Below please read article by Sr. Maeliosa Byrne OP on St. Thomas Aquinas
ADORO TE DEVOTE LATENS DEITAS
The ‘Adoro Te’ of St Thomas Aquinas provides us with a prayer. It is a prayer that each of us can pray from the heart whether in the original Latin or in a translation e.g. by Gerard Manley Hopkins (Dominican Prayer Book p.38) or Fr Caswall (Parish Hymnal No 112)
In this wonderful hymn we see Thomas the great theologian, not expounding detailed answers to difficult questions but praying in the simplicity of his heart. Each line of the hymn is steeped in wisdom and truth expressed in words that are loving and personal. There are subtle ‘echoes’ of Scripture ‘..latens Deitas.’.[‘truly God of Israel you are a god who lies hidden’] ‘tibi se cor meum totum subjicit..’ [‘..you shall love the Lord your God with your whole heart..’]- and in the words ‘quia te contemplans totum deficit’ we get a hint of Thomas’ own humble words [‘all I have written is only straw’]

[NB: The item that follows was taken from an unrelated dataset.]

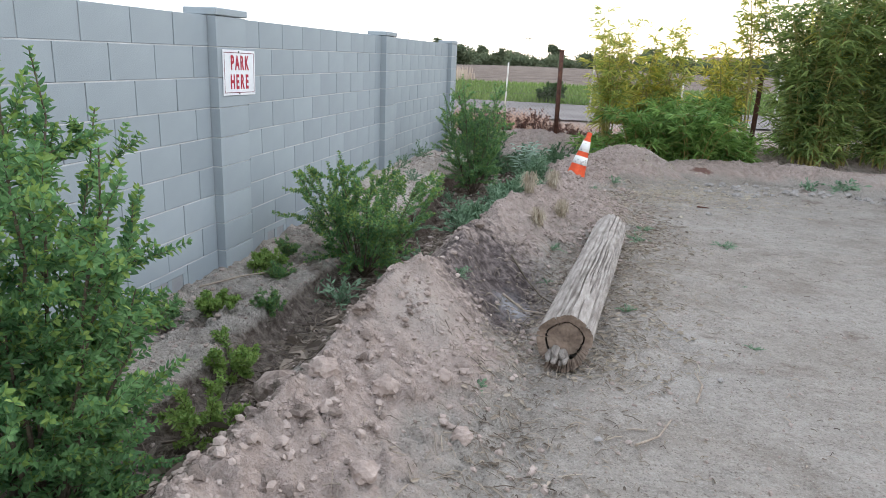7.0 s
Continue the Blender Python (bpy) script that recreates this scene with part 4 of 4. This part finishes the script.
def far_tree(h, w, seed):
    rng = random.Random(seed)
    t = thing("tree", pose(0, 0, 0), "distant tree on the horizon, its green paled by painted haze", "tree", "far trees")
    q = Geo()
    q.tube([(0, 0, -0.2), (0.05, 0, h * 0.3), (0, 0.05, h * 0.6)], [0.16, 0.12, 0.05], 6)
    part("trunk", q, bark, t)
    q = Geo()
    lobes = [(rng.uniform(-0.6, 0.6) * w, rng.uniform(-0.4, 0.4) * w, h * rng.uniform(0.1, 0.8), rng.uniform(0.22, 0.42) * w) for _ in range(9)] + [(rng.uniform(-0.7, 0.7) * w, rng.uniform(-0.4, 0.4) * w, 0.7, 0.4 * w) for _ in range(5)]
    for _ in range(1100):
        lx, ly, lz, lr = rng.choice(lobes)
        d = Vector((rng.gauss(0, 1), rng.gauss(0, 1), rng.gauss(0, 0.9))).normalized() * lr * rng.uniform(0.55, 1.1)
        p = Vector((lx, ly, max(0.5, lz))) + d
        q.leaf(p, (rng.uniform(-1, 1), rng.uniform(-1, 1), rng.uniform(-0.5, 0.8)), 0.6, 0.42, rng)
    part("crown", q, hazed_leaf, t)
    return t


kinds = [far_tree(4.4, 3.4, 1), far_tree(3.2, 3.2, 2), far_tree(4.9, 2.2, 3), far_tree(2.7, 4.2, 4)]
places = []
for i in range(96):
    places.append((-122 + 1.9 * i + rng_b.uniform(-1.8, 1.8), 138 + rng_b.uniform(-10, 26), rng_b.choice([0, 1, 2, 3, 1, 3]), rng_b.choice([0.4, 0.55, 0.7, 0.85, 1.1])))
for k in range(4):
    kinds[k].matrix_world = pose(-30 + 9 * k, 150, 0)
for x, y, k, sc in places:
    c = copy_thing(kinds[k], pose(x, y, 0, 0, 0, rng_b.uniform(0, 360)))
    c.scale = (sc, sc, sc)


def far_house(x, y, w, h, seed):
    t = thing("house", pose(x, y, 0, 0, 0, seed * 17 % 40 - 20), "small pale house far across the fields", "house", "far houses")
    q = Geo()
    q.box((-w / 2, -3, -0.2), (w / 2, 3, h))
    part("wall", q, far_wall, t)
    q = Geo()
    q.add([(-w / 2 - 0.4, -3.4, h), (w / 2 + 0.4, -3.4, h), (w / 2 + 0.4, 3.4, h), (-w / 2 - 0.4, 3.4, h), (-w / 2 + 1, 0, h + 1.3), (w / 2 - 1, 0, h + 1.3)], [(0, 1, 5, 4), (2, 3, 4, 5), (1, 2, 5), (3, 0, 4), (0, 3, 2, 1)])
    part("roof", q, far_roof, t, "low hipped roof")
    for k in (-0.28, 0.2):
        q = Geo()
        q.box((w * k, -3.06, 0.9), (w * k + 1.1, -3.001, 2.0))
        part("window", q, truck_dark, t)


for i, (x, y, w, h) in enumerate(((-26, 186, 7, 2.0), (24, 178, 12, 2.4))):
    far_house(x, y, w, h, i)
for x, y, h in ((-47, 168, 7.0), (-19, 166, 6.6)):
    q = Geo()
    q.tube([(0, 0, -0.2), (0, 0, h)], [0.07, 0.05], 6)
    q.box((-0.9, -0.06, h - 0.7), (0.9, 0.06, h - 0.58))
    p = tagged(new("utility_pole", q.mesh("utility_pole", bark)), "thin dark utility pole far off", "pole", "utility poles")
    p.location = (x, y, 0)

# ---- truck parked behind the wall ----
truck = thing("truck", pose(-7.4, 8.9, 0, 0, 0, 0), "white truck with amber roof lamps parked behind the wall", "truck")
q = Geo()
q.box((-0.95, -1.5, 0.45), (0.85, 1.45, 1.55), 0.12)
part("cab", q, truck_white, truck)
q = Geo()
prof = [(-1.45, 1.55), (-1.35, 1.80), (-1.0, 1.90), (-0.2, 1.955), (0.6, 1.945), (1.15, 1.915), (1.36, 1.86), (1.45, 1.552)]
v = [(x, y, z - (0.05 if abs(x) > 0.6 else 0)) for x in (-0.88, -0.6, 0.5, 0.78) for y, z in prof]
n = len(prof)
q.add(v, [(i * n + k, i * n + k + 1, (i + 1) * n + k + 1, (i + 1) * n + k) for i in range(3) for k in range(n - 1)] + [tuple(range(n)), tuple(reversed(range(3 * n, 4 * n)))])
part("roof", q, truck_white, truck, "rounded white cab roof")
for y, z in ((-0.66, 1.93), (-0.48, 1.94), (-0.30, 1.955), (0.40, 1.955)):
    q = Geo()
    lathe(q, [(0.04, z - 0.02), (0.04, z + 0.015), (0.03, z + 0.04), (0.0, z + 0.05)], 10)
    ob = part("marker_lamp", q, amber, truck, "small amber roof lamp")
    ob.location = (0.35, y, 0)
q = Geo()
q.tube([(0.35, 0.41, 1.95), (0.35, 0.43, 2.6)], 0.005, 5)
part("antenna", q, truck_dark, truck, "thin dark whip antenna")
q = Geo()
q.box((-0.9, 1.52, 0.6), (0.8, 2.55, 1.985), 0.03)
part("cargo_box", q, truck_dark, truck, "dark brown cargo box")
for x in (-0.85, 0.7):
    for y in (-0.95, 1.9):
        q = Geo()
        q.tube([(x - 0.1, y, 0.38), (x + 0.1, y, 0.38)], 0.38, 20)
        part("wheel", q, rubber_black, truck, "black tyre")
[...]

In a very Dominican “Credo” Thomas’ affirms his faith in the Word who is the Truth (vs2) and in vs 3 and 4 we are reminded of that familiar picture of Thomas gazing at the Crucifix. He prays the prayer of the repentant thief and reaffirms his faith in the Godhead hidden on the Cross. He cannot see the wounds of Christ, as his patron the apostle Thomas saw them, but he prays for a stronger faith and hope and that special love expressed in the words ‘te diligere’.
Thomas prays again in verse 5 (‘O memoriale.’) for the grace to “taste the sweetness of the Lord” and to live the mystery of the living and life-giving Bread of the Eucharist. In verse 6 Thomas prays to the ‘Divine Pelican’ – to the Saviour who shed his Blood for us – and proclaims the marvellous and consoling truth that one single drop can blot out the sins of the whole world: in Thomas’ words ‘una stilla salvum facere totum mundum quit ab omni scelere’.
Finally, in words reminiscent of Psalm 62 Thomas pours out his own deep longing for Jesus. To know his beloved hidden God in this life is not enough – he begs with a lover’s heart to see him face to face in glory. The Lord who asked Thomas what reward he would like for having written well of him must surely have granted the wish expressed in this prayer as in Thomas’ reply:”None other than Thyself, Lord”.